In the case of Amaya v. State, 87 Tex.Crim. R., 220 S.W. 98, 99, the Texas court held, under a statute similar to ours, that a juror who had been convicted of a felony in the United States Court was disqualified from serving on the jury and that a new trial should have been granted. The court said "* * * the object of the Legislature appears to be not the punishment of the convicted juror, but the protection of society against the pollution of the jury system by committing its execution to persons whose moral status has been judicially established as criminal. * * * The object sought by the Legislature, it is conceived, would not be attained by the rejection of one who had been convicted of theft in Texas, and accepting one who had been convicted of the same offense in an adjoining state.

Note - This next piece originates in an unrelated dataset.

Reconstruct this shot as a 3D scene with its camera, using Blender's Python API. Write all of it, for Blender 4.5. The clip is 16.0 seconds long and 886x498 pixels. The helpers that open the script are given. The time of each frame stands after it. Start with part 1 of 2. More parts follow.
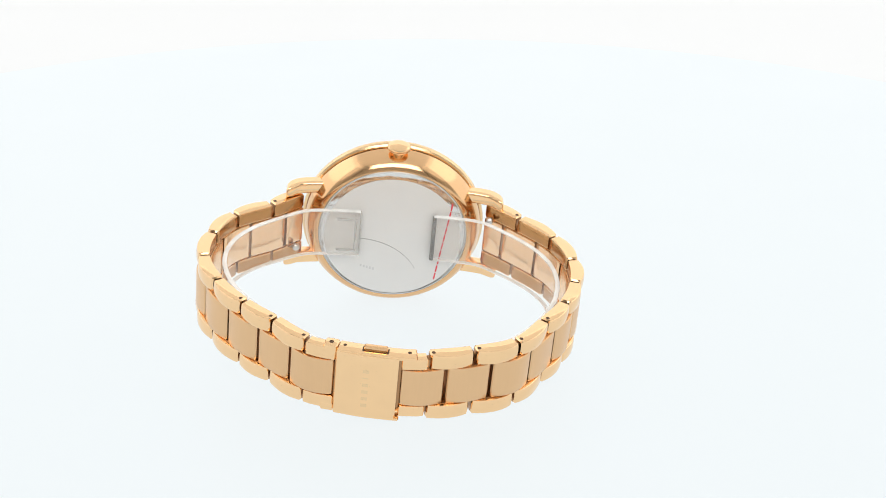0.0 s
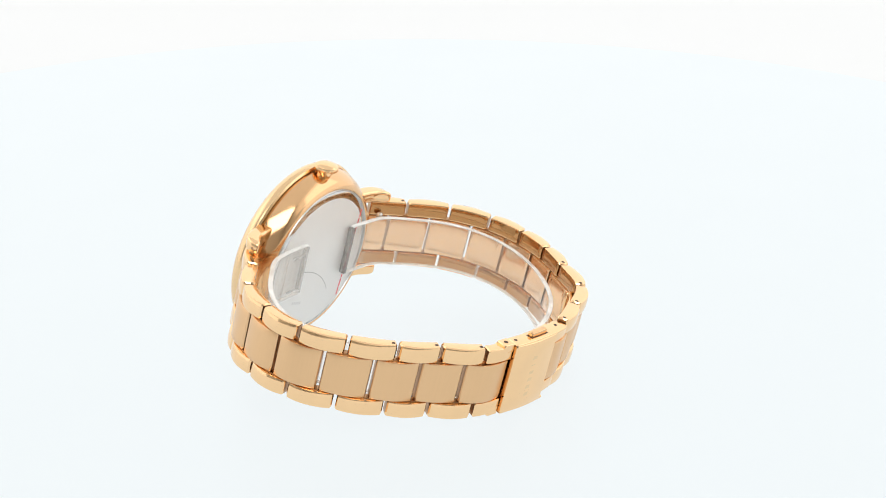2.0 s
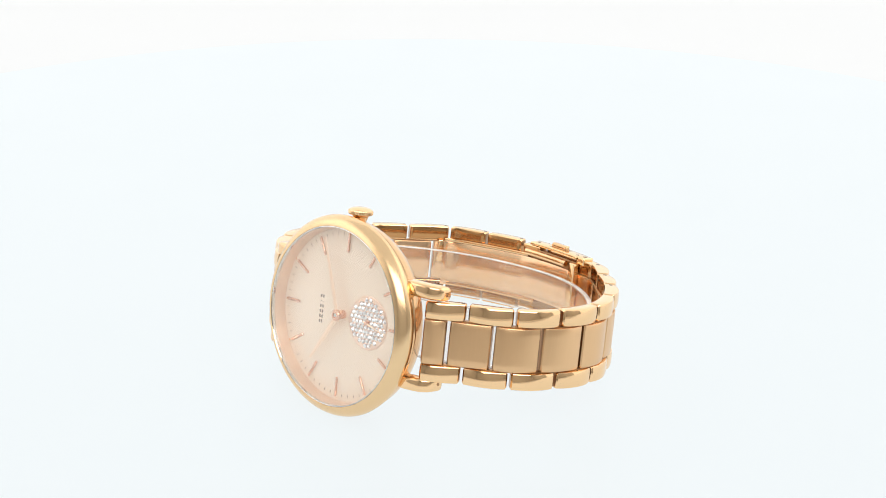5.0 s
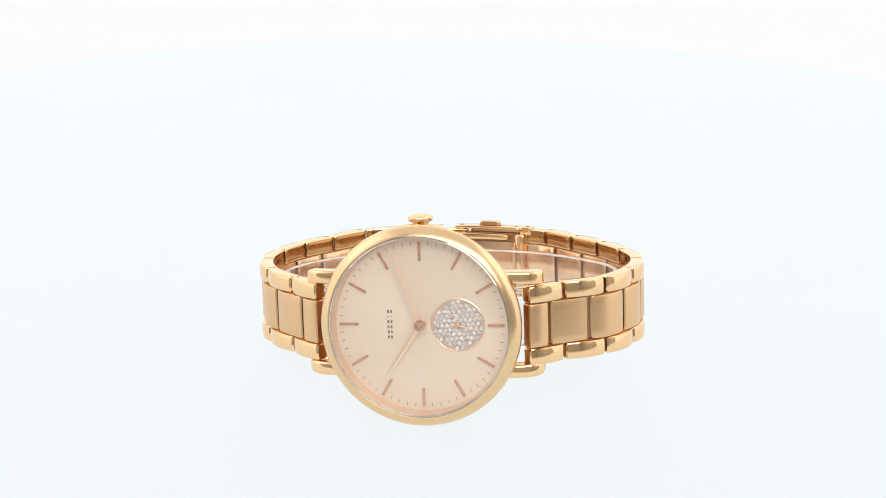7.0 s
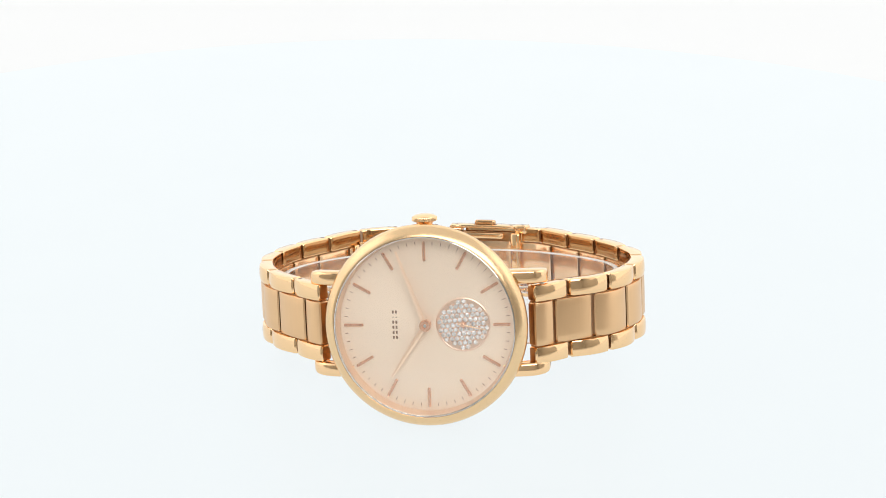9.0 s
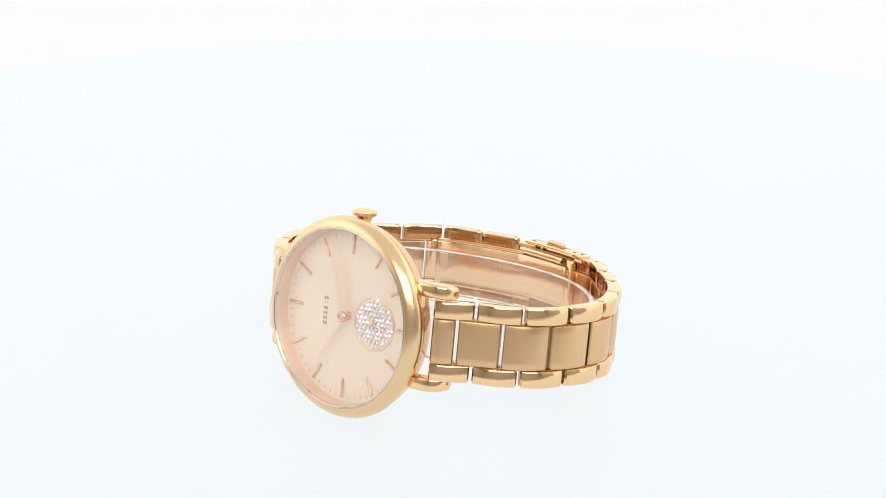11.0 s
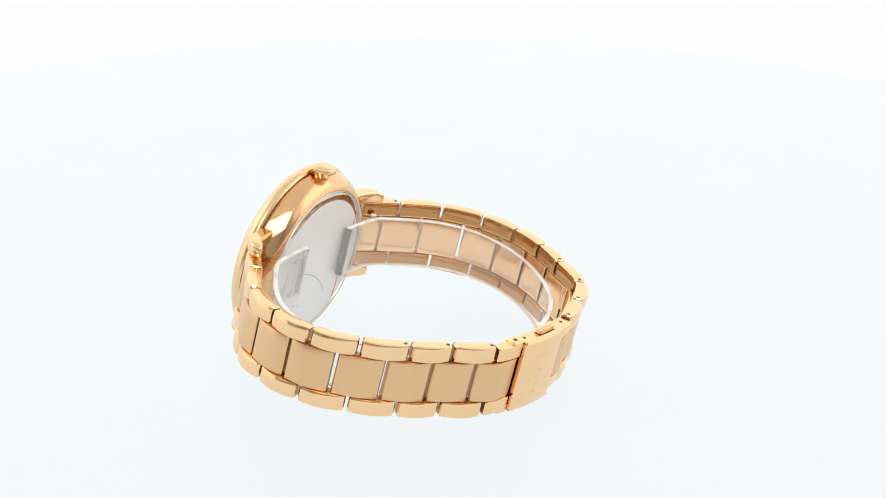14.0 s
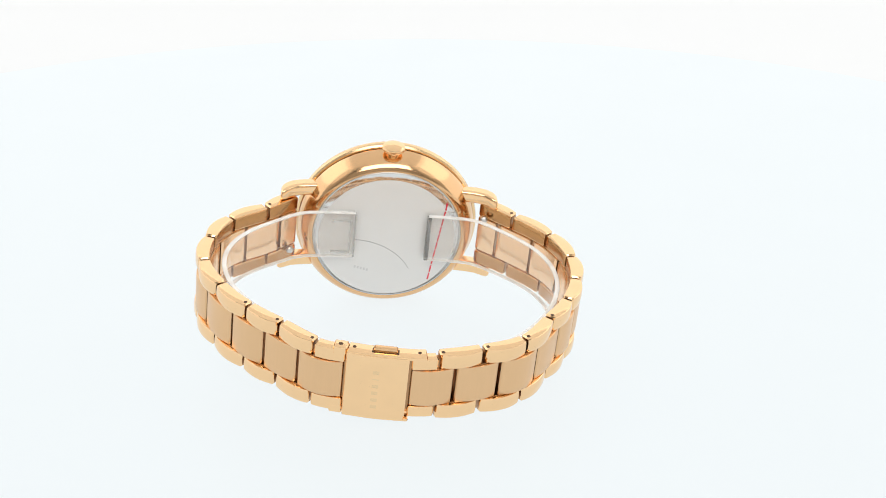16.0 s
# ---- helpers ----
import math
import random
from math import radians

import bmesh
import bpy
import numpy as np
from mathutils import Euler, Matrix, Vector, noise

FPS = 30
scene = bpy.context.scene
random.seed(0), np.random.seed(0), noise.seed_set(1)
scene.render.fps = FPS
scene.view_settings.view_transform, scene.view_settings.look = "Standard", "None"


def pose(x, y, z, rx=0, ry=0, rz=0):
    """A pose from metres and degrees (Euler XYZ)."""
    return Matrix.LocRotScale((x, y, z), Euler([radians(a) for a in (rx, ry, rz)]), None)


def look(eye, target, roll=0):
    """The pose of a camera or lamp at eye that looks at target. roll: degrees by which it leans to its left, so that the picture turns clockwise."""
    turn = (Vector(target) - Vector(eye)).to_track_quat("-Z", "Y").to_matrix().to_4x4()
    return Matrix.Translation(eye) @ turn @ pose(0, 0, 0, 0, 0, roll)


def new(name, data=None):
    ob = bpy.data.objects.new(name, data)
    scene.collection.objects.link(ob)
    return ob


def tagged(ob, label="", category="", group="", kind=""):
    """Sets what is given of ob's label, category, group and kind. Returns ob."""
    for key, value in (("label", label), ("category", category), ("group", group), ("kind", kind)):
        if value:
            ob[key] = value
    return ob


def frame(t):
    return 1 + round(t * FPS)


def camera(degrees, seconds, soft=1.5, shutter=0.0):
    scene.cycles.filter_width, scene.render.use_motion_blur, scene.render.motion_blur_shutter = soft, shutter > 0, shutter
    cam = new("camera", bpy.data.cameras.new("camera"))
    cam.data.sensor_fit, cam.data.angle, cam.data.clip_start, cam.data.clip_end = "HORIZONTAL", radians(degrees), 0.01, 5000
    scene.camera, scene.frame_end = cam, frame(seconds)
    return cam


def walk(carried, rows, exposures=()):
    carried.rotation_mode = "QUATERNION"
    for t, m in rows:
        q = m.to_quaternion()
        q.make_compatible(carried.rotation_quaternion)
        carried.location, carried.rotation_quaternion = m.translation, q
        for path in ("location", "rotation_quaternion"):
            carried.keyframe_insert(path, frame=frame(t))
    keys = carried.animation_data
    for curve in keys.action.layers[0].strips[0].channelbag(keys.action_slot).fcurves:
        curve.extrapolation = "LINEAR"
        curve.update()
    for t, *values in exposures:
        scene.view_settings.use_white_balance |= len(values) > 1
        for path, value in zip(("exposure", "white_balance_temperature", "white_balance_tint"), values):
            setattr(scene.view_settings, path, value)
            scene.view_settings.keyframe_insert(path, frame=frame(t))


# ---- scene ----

# ---- camera and its stand ----
cam = camera(25.68, 16.0, soft=1.0)
EYE = (0.0, -0.33876, 0.16067)
YAW, PITCH = -0.0125, 0.38976
AIM = (EYE[0] - math.sin(YAW), EYE[1] + math.cos(YAW), EYE[2] - math.tan(PITCH))
walk(cam, [(0.0, look(EYE, AIM, 0.23)), (16.0, look(EYE, AIM, 0.23))], [(0.0, 0.0), (16.0, 0.0)])

# ---- light: an unseen white booth with a ceiling panel, added to light the watch; dimmer at the front ----
world = bpy.data.worlds.new("studio")
world.use_nodes = True
world.node_tree.nodes["Background"].inputs[0].default_value = (0.86, 0.94, 1.0, 1)
world.node_tree.nodes["Background"].inputs[1].default_value = 0.35
scene.world = world


def area_lamp(name, x, y, z, target, wide, deep, watts, colour):
    data = bpy.data.lights.new(name, "AREA")
    data.shape, data.size, data.size_y, data.energy, data.color = "RECTANGLE", wide, deep, watts, colour
    ob = new(name, data)
    ob.matrix_world = look((x, y, z), target)
    return ob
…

One who commits arson is no less infamous because the act was done in another state rather than this one, and the judicial determination in either state of his guilt would be conclusive of the facts."

This decision was followed by the Texas court in the case of Hughes v. State, 105 Tex.Crim. R., 284 S.W. 952, which held that a juror who had been convicted in federal court for manufacturing whiskey without paying the tax required by law was disqualified.

It should be noted that, under the majority opinion, it would be entirely possible to empanel a jury of twelve persons to try an accused for a capital offense, all of which persons were convicted felons under the laws of other states or the federal government. Obviously, in such a situation, the accused would not have had a fair and impartial trial by "a jury of his peers," and it is equally clear that it was never the intention of the Legislature to authorize such a trial. *Page 864

It is my opinion, therefore, that the judgment should be reversed and new trial granted.

ADAMS, C.J., and HOBSON, J., concur.